Exercise prompt: Consider the listing below. Extract exactly the lines from the line containing "pose from metres" to the line containing "of a camera", both included.

Exercise materials:
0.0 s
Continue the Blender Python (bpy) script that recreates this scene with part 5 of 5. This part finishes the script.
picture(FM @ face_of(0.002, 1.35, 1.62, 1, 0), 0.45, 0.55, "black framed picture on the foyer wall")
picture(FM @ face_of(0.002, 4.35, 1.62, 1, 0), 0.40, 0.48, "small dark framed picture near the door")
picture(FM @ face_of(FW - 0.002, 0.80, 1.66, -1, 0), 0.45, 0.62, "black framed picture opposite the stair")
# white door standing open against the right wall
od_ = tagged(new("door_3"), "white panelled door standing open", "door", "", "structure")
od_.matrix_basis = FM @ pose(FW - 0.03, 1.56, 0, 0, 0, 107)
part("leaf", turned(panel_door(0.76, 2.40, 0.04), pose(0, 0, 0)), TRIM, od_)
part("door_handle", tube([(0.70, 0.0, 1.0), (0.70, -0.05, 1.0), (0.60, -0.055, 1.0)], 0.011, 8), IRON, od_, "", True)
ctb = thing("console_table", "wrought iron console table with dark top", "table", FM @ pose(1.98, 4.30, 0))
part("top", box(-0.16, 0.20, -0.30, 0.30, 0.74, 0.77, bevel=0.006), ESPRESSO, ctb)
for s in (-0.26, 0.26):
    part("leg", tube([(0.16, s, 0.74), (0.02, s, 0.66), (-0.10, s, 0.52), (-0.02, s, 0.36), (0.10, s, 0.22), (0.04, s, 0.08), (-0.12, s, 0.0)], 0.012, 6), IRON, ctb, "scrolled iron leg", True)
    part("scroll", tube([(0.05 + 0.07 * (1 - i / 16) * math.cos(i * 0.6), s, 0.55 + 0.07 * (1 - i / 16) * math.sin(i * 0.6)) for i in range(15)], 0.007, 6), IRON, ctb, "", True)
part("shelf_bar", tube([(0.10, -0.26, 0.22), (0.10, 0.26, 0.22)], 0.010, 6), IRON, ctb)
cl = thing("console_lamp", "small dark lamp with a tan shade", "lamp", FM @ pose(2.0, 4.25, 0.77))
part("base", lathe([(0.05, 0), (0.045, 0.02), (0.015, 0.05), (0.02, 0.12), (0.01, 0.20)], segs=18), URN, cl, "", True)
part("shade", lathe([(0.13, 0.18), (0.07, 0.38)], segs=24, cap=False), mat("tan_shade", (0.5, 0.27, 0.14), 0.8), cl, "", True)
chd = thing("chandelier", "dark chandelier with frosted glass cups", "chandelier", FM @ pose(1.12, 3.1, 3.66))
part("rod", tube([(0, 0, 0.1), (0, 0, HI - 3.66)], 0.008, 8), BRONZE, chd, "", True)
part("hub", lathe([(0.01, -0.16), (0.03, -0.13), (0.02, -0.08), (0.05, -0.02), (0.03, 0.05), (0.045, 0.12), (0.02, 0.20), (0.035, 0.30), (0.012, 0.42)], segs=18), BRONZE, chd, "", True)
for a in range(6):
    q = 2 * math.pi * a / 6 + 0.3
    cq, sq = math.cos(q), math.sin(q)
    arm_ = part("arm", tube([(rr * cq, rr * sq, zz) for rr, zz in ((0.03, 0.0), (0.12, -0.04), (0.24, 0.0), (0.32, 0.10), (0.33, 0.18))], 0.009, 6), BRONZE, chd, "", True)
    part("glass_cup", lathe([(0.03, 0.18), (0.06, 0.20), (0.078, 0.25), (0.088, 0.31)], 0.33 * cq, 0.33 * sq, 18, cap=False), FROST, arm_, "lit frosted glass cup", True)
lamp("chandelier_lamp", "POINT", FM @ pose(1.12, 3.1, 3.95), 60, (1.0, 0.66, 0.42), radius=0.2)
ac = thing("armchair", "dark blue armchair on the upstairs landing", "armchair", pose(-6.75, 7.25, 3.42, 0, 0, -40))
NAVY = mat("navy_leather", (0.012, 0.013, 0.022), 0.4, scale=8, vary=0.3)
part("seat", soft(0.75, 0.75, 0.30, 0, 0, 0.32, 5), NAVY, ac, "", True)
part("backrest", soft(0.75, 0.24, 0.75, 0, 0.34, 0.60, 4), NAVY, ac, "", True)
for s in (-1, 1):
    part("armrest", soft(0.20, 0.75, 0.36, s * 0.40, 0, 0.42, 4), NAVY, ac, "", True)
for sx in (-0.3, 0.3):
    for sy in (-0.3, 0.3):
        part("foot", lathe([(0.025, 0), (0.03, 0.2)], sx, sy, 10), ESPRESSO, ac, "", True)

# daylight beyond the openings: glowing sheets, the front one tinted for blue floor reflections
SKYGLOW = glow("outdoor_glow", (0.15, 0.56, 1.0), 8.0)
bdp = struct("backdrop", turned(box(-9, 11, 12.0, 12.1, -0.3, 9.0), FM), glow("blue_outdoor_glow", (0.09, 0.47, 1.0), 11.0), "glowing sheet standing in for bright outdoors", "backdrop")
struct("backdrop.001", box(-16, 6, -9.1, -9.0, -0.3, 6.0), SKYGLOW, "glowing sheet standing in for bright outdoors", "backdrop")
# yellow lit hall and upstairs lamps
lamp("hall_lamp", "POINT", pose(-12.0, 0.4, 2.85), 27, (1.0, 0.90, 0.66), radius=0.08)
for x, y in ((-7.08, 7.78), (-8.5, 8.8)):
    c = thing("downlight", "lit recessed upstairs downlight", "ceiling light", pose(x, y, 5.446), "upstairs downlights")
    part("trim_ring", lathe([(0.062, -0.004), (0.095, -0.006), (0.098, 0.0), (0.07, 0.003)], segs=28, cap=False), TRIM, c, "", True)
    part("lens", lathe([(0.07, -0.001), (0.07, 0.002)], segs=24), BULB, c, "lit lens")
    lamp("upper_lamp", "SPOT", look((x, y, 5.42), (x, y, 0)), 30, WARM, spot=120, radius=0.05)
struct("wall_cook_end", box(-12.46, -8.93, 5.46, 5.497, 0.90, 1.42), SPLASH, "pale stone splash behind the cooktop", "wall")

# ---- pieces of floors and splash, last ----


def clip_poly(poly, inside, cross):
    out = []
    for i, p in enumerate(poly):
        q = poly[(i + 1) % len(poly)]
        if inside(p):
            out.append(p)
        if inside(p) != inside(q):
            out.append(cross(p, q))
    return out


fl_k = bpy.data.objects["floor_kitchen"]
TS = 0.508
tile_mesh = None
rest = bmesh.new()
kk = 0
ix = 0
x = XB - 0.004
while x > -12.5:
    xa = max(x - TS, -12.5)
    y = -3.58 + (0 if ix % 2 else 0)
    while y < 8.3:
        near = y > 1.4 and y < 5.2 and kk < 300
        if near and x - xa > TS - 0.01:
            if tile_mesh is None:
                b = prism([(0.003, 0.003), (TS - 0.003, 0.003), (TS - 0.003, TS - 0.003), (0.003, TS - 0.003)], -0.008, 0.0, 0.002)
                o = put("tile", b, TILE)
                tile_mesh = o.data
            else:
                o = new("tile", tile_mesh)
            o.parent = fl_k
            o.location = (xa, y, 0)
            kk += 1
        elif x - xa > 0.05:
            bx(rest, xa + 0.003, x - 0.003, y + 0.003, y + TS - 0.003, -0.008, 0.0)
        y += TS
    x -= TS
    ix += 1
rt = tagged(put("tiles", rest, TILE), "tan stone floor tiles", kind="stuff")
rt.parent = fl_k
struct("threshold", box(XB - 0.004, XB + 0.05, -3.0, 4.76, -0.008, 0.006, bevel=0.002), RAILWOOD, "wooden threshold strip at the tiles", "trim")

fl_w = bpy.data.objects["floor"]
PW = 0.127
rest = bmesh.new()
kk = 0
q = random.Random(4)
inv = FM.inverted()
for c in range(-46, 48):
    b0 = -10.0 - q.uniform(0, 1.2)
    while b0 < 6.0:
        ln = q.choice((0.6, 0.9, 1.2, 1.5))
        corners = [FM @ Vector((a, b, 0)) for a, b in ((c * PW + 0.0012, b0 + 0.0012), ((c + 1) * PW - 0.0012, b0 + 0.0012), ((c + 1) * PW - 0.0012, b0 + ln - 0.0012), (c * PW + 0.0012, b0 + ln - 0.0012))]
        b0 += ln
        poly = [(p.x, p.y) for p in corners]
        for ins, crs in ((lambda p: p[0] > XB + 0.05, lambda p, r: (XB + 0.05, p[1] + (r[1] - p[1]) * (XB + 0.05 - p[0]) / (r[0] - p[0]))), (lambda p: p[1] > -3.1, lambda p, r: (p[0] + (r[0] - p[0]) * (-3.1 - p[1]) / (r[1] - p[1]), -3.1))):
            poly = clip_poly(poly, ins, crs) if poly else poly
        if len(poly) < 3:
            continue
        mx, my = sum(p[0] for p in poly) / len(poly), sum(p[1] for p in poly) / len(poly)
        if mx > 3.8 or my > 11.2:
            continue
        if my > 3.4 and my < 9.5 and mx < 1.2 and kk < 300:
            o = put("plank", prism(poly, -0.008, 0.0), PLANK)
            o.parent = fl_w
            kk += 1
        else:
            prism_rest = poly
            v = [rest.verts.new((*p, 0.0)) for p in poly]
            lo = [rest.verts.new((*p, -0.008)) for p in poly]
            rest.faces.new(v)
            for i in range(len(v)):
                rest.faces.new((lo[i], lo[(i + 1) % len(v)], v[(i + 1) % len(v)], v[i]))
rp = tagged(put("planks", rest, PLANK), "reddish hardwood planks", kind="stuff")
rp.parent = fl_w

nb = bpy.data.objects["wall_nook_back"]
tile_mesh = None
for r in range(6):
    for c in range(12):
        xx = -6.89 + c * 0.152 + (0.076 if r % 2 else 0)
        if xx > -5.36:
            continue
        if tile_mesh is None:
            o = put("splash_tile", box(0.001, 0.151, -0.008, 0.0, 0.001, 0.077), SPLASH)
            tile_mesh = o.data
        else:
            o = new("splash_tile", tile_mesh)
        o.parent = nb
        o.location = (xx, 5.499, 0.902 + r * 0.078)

* * *

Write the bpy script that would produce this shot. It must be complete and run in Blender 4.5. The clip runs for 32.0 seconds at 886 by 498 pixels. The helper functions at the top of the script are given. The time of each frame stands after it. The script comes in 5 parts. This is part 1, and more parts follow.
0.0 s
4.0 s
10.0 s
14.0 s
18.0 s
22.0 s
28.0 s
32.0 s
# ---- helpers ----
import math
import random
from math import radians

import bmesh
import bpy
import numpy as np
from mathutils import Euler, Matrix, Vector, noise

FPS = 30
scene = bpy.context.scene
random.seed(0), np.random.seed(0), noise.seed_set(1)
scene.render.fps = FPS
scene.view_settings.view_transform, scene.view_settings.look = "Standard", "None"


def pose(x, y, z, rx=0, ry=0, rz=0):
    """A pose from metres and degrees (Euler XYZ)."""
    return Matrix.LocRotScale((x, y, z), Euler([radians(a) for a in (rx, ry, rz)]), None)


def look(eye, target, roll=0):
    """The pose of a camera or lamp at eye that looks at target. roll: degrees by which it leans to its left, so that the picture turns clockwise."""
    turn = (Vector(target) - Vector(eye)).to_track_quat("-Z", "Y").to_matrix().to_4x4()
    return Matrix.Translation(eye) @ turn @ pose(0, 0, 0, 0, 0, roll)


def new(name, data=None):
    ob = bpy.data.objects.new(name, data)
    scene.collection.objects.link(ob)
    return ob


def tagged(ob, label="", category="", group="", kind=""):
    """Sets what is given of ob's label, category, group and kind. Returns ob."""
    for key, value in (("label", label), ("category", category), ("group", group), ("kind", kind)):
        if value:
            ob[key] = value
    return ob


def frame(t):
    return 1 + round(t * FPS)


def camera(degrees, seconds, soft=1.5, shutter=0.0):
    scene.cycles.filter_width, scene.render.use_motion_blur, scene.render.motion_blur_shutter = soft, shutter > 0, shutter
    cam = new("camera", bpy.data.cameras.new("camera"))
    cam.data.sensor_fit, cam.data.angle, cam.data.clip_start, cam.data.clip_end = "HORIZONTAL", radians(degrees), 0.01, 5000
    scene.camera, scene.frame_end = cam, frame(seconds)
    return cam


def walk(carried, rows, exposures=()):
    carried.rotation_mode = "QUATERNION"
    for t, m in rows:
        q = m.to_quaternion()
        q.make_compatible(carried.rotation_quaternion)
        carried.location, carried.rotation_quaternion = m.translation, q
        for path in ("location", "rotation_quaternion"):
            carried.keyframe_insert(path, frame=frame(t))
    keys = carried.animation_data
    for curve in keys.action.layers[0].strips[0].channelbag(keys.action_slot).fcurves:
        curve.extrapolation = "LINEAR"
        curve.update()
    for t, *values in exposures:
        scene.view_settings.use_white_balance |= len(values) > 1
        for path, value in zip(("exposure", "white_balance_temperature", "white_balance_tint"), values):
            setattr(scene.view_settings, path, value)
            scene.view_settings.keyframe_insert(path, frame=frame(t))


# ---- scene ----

Complete answer:
    """A pose from metres and degrees (Euler XYZ)."""
    return Matrix.LocRotScale((x, y, z), Euler([radians(a) for a in (rx, ry, rz)]), None)


def look(eye, target, roll=0):
    """The pose of a camera or lamp at eye that looks at target. roll: degrees by which it leans to its left, so that the picture turns clockwise."""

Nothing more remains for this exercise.